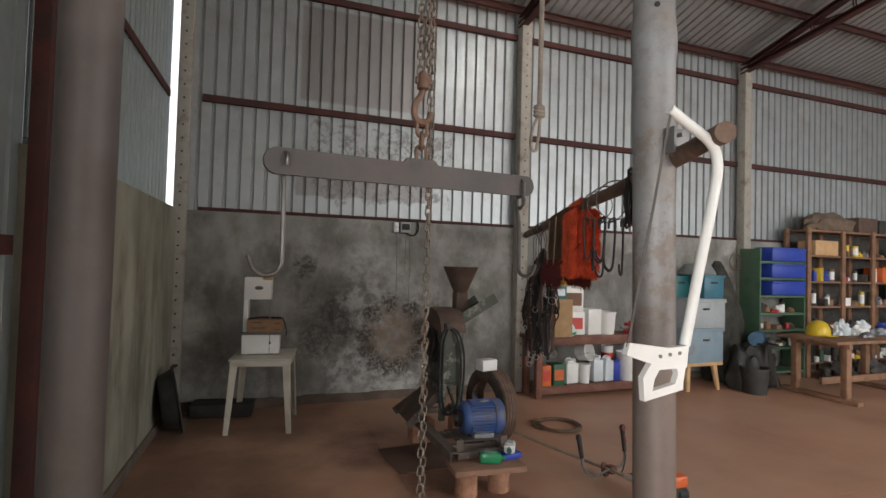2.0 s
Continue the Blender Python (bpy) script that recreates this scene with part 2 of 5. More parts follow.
def smooth_path(pts, n=6):
    """A rounded line through points (Catmull-Rom)."""
    p = [Vector(q) for q in pts]
    p = [p[0] * 2 - p[1]] + p + [p[-1] * 2 - p[-2]]
    out = []
    for i in range(1, len(p) - 2):
        for k in range(n):
            t = k / n
            out.append(0.5 * ((2 * p[i]) + (p[i + 1] - p[i - 1]) * t + (2 * p[i - 1] - 5 * p[i] + 4 * p[i + 1] - p[i + 2]) * t * t + (3 * p[i] - p[i - 1] - 3 * p[i + 1] + p[i + 2]) * t ** 3))
    out.append(p[-2])
    return out


def roughen(bm, amt, scale=6.0, seed=0.0):
    for v in bm.verts:
        v.co += noise.noise_vector(v.co * scale + Vector((seed, seed, seed))) * amt
    return bm


PITCH, RIB = 0.145, 0.034


def ribbed(width, length, flip=1):
    """A ribbed steel sheet: u to x, length along y, ribs stand up along z * flip."""
    bm = B()
    us = []
    k = 0
    while k * PITCH < width - 1e-6:
        o = k * PITCH
        us += [(o, 0), (o + 0.104, 0), (o + 0.113, RIB), (o + 0.136, RIB)]
        k += 1
    us.append((k * PITCH, 0))
    us = [(u, h) for u, h in us if u <= width + 1e-6]
    lo = [bm.verts.new((u, 0, h * flip)) for u, h in us]
    hi = [bm.verts.new((u, length, h * flip)) for u, h in us]
    for i in range(len(us) - 1):
        bm.faces.new((lo[i], lo[i + 1], hi[i + 1], hi[i]))
    return bm


SHEET_W = 6 * PITCH


def clad(owner, u0, u1, length, m, material, flip=1):
    """Sheets side by side from u0 to u1 as pieces of owner; m takes (u, v, height) into the place."""
    full, cache = u0, {}
    while full < u1 - 0.03:
        w = round(min(SHEET_W, u1 - full), 3)
        if w not in cache:
            cache[w] = finish(ribbed(w, length, flip), "sheet", material)
        ob = new("sheet", cache[w])
        ob.parent = owner
        ob.matrix_basis = m @ Matrix.Translation((full, random.uniform(-0.012, 0.0), 0.0015 * random.random()))
        full += w


# ---- the shed ----
WALL_Y, WALL_TOP, EAVE, RIDGE_Y, SLOPE, FRONT_Y, END_X = 8.43, 2.2, 5.20, 3.40, 0.27, -1.62, 16.45
COLS = (4.265, 8.39, 12.42)


def left_x(y):
    """Inner face of the slightly skewed gable-end block wall."""
    return 0.09 - (WALL_Y - y) * 0.04


def roof_z(y):
    return EAVE + SLOPE * ((WALL_Y - y) if y > RIDGE_Y else (y - FRONT_Y))


LEFT_M = Matrix.Translation((left_x(WALL_Y), WALL_Y, 0)) @ pose(0, 0, 0, 0, 0, -math.degrees(math.atan(0.04)))   # local -y runs along the wall

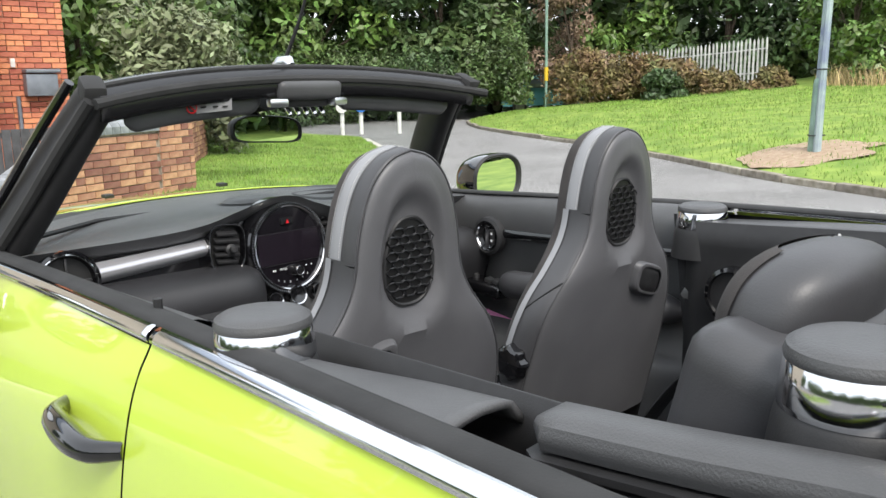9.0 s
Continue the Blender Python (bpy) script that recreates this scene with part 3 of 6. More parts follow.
# broad-leaved shrubs behind the garden wall
tree("laurel", 4.3, 15.2, 0, 4.6, 1.9, LEAF_LIGHT, 9000, 0.12, 11, "dense laurel with broad glossy light green leaves", 0.1, "shrub")
tree("laurel", 6.6, 17.5, 0, 5.2, 2.3, LEAF_MID, 9000, 0.13, 12, "dense laurel with broad dark green leaves", 0.1, "shrub")
tree("willow_shrub", 4.9, 12.9, 0, 2.3, 1.25, LEAF_GREY, 8000, 0.075, 13, "grey-green shrub with small leaves behind the wall", 0.3, "shrub")
tree("willow_shrub", 6.1, 13.4, 0, 2.1, 1.0, LEAF_GREY, 6000, 0.075, 14, "grey-green shrub with small leaves beside the lawn", 0.25, "shrub")
tree("bramble", 7.1, 15.6, 0, 1.5, 1.1, LEAF_LIGHT, 6000, 0.08, 15, "low green bramble at the lawn's edge", 0.0, "shrub", False)
tree("bramble", 8.6, 18.2, 0, 1.6, 1.4, LEAF_MID, 6000, 0.08, 16, "low green bramble at the lawn's edge", 0.0, "shrub", False)
# the wood beyond the road
mats = [LEAF_DARK, LEAF_MID, LEAF_DARK, LEAF_MID, LEAF_LIGHT]
k = 0
for x, y, h, w in ((3.5, 22, 8, 3.2), (7, 25, 9, 3.6), (10.2, 25.5, 8, 3.2), (13, 25.5, 9, 3.4), (16, 25.5, 8.5, 3.2), (18.2, 24.5, 9, 3.2), (20.6, 23.6, 8, 3.0),
                   (22.6, 22.6, 8.5, 2.8), (24.5, 24.5, 9.5, 3.2), (28.5, 21, 10, 3.4), (30.5, 17.5, 10, 3.4), (31.5, 13.5, 10, 3.4), (27.2, 11.3, 5.2, 1.75), (29.5, 8.4, 9, 3.2), (25.4, 9.6, 4.8, 1.5),
                   (30, 4.5, 9, 3.2), (27, 1.5, 9, 3.2), (26, -3, 9, 3.5), (24, -8, 9, 3.5)):
    tree("woodland_tree", x, y, 0.6 if x > 20 else 0, h, w, LEAF_LIGHT if w < 1.8 else mats[k % 5], 11000 if w > 2 else 7000, 0.17 if w > 2 else 0.12, 30 + k,
         "dense broad-leaved tree at the edge of the wood" if w > 2 else "rounded light green bush by the fence", 0.02)
    k += 1
tree("bare_tree", 23.3, 19.6, 0.6, 4.6, 1.6, LEAF_BARE, 6500, 0.09, 70, "thin brown half-bare tree", 0.15)
for i, (x, y, h, w, m) in enumerate(((20.4, 20.3, 2.2, 1.4, LEAF_MID), (22.2, 18.4, 1.6, 1.2, LEAF_BROWN), (22.9, 16.9, 1.3, 1.2, LEAF_BROWN), (23.6, 15.4, 1.15, 1.1, LEAF_BROWN),
                                     (24.2, 14.0, 1.0, 1.0, LEAF_BROWN), (23.9, 16.2, 1.4, 1.2, LEAF_BROWN), (22.3, 15.0, 0.9, 0.7, LEAF_DARK), (24.6, 12.6, 0.9, 0.9, LEAF_BROWN),
                                     (26.6, 9.0, 1.0, 1.2, LEAF_BROWN), (18.5, 22.3, 2.4, 1.8, LEAF_DARK), (16, 23.0, 2.2, 1.8, LEAF_MID), (13.2, 23.4, 2.2, 2.0, LEAF_DARK), (10.4, 23.2, 2.4, 1.8, LEAF_MID))):
    tree("hedge_bush", x, y, 0.5 if x > 20 else 0.0, h, w, m, 5500, 0.085, 90 + i, "tangled autumn bramble bush" if m is LEAF_BROWN else "dark green hedge bush", 0.0, "shrub", False)


def far_woods():
    rng = random.Random(5)
    clumps = []
    for i in range(170):
        a = radians(-30 + 150 * i / 169)
        r = rng.uniform(36, 44)
        for _ in range(3):
            clumps.append((r * math.cos(a), r * math.sin(a), rng.uniform(0, 9), rng.uniform(1.6, 2.8)))
    me = leaf_mesh("far_woods", clumps, 60000, 0.42, LEAF_DARK, 7)
    tagged(new("far_woods", me), "dark dense woodland behind the first trees", "woods", kind="stuff")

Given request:
Going through the lines above one by one, tally those with the word "scene" and give only the total.

Solution to the problem:
2